Top Ten Spookiest Law Reviews

It’s Halloween! Which means it’s time for the fourth installment of spookiest law reviews. We started this tradition back in 2008, and did revisions in 2011 and 2013. So we’re about due for a research update.

As always, we’ve combed the legal literature, collecting all that’s scary, spooky, or spine tingling to emerge from the law school and bar journal presses. You never know what zombies, ghosts, or monsters might turn up.
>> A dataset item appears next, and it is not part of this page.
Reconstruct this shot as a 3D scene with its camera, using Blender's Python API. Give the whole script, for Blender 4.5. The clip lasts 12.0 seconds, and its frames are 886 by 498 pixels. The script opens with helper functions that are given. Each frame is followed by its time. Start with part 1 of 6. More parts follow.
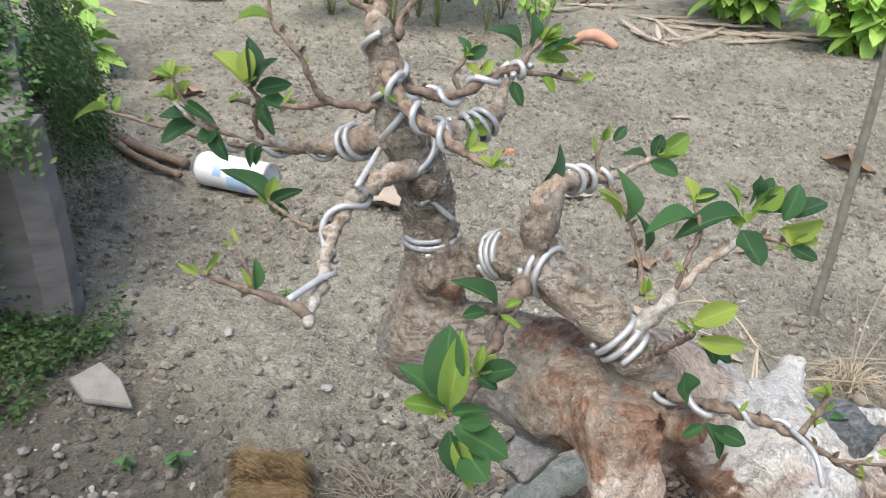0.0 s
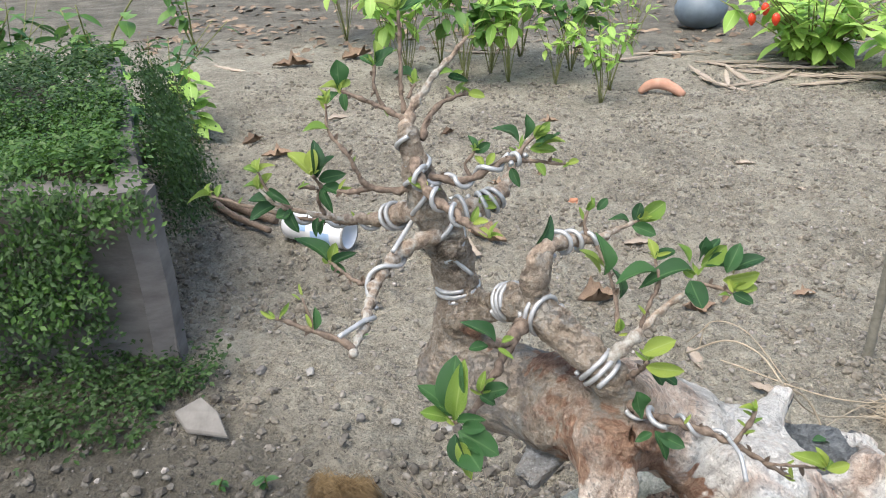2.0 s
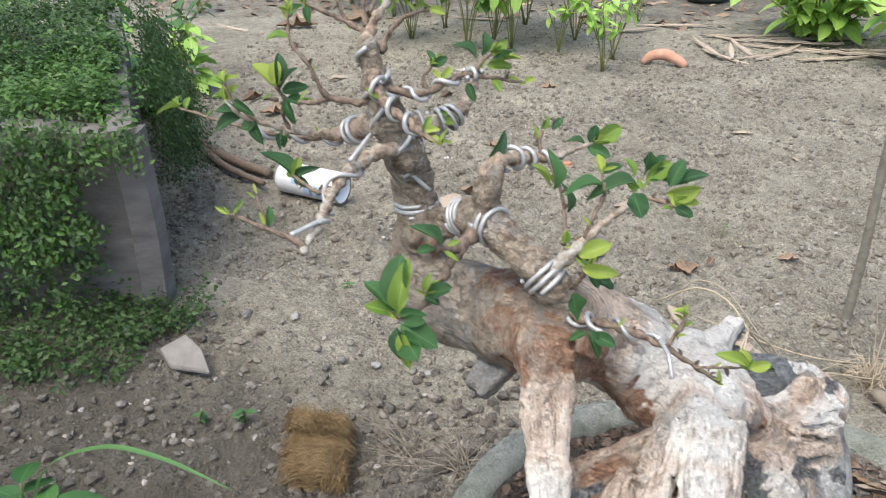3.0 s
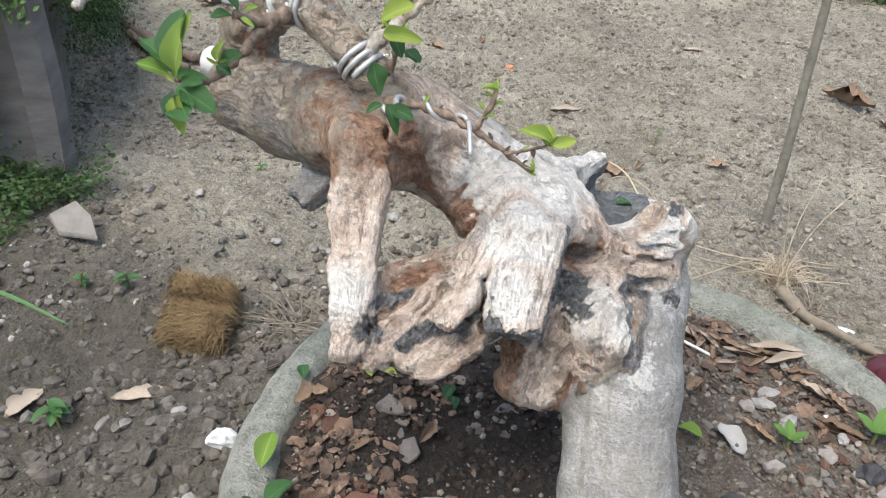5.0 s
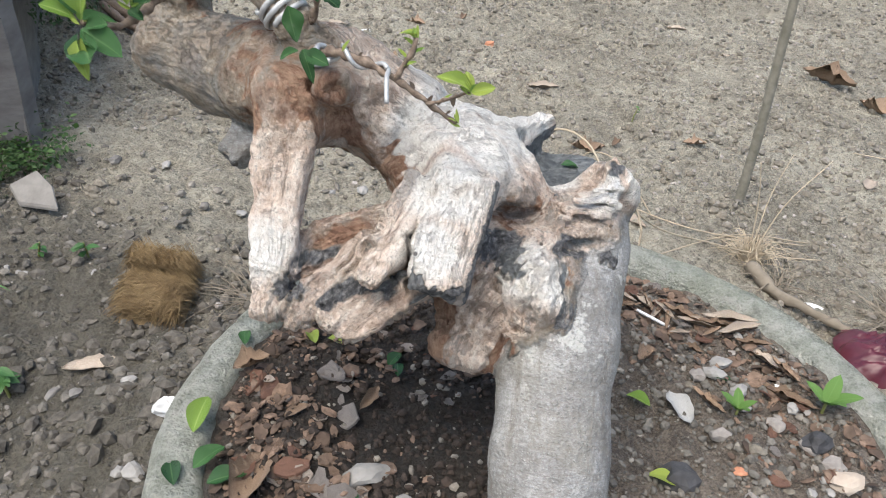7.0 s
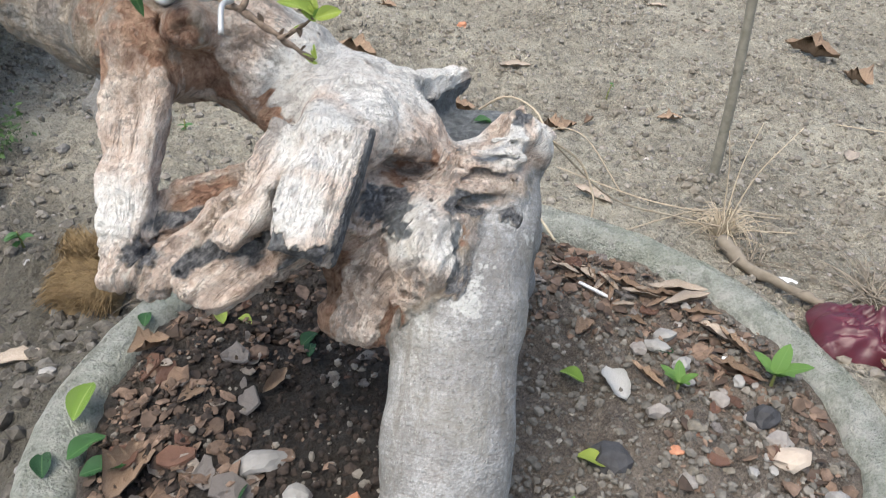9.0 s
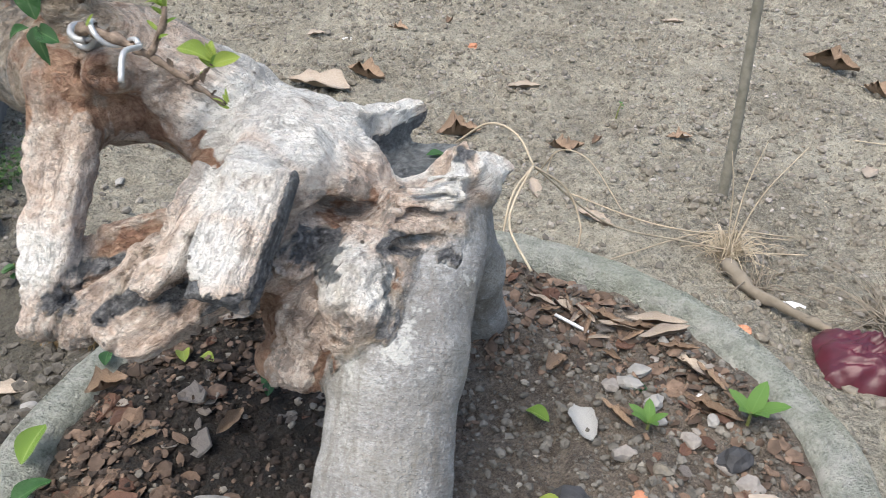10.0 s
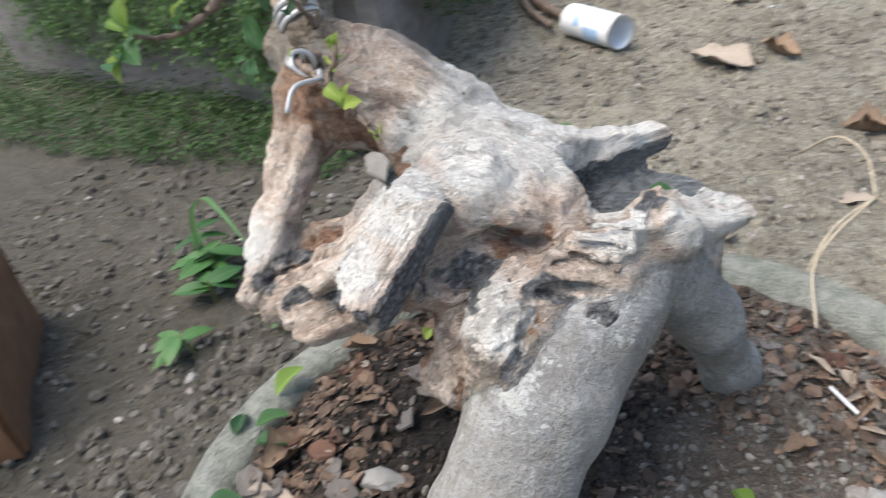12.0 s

In the spirit of Halloween fun, we present the top ten spookiest law review and journal articles from fall 2013 to the present, selected by title alone —

  1. Prosecuting the Undead: Federal Criminal Law in a World of Zombies, 61 UCLA Rev. Discourse 44 (2013).
  2. Defenseless in the Zombie Infested Internet: Why Audio-Visual Works Demand Exemption under the Digital Millennium Copyright Act, 2013 B.C. Intell. Prop. & Tech. F. 1 (2013).
  3. Throwing Dirt on Doctor Frankenstein’s Grave: Access to Experimental Treatments at the End of Life, 65 Hastings L.J. 615 (2014).
  4. Creepy Cases: Halloween Often Comes with Something Really Scary—A Lawsuit, 77 Texas B.J. 772 (2014).
  5. Invading the Realm of the Dead: Exploring the (Im)Propriety of Punitive Damage Awards Against Estates, 47 U. Mich. J.L. Reform 827 (2014).
  6. Zombie PIK Instructions, 83-MAR J. Kan. B.A. 26 (2014).
  7. Constitutional Law—From Goblins to Graveyards: The Problem of Paternalism in Compelled Perception, 35 W. New Eng. L. Rev. 205 (2013).
  8. Unmasking the Ghost: Rectifying Ghostwriting and Limited-Scope Representation with the Ethical and Procedural Rules, 92 Neb. L. Rev. 655 (2014).
  9. Whistling Past the Graveyard: Why Obamacare’s New Commerce Clause Rules May Spell Trouble for Federal Criminal Laws, 41 Am. J. Crim. L. 263 (2014).
  10. Ghost in the Network, 162 U. Pa. L.Rev. 1011 (2014).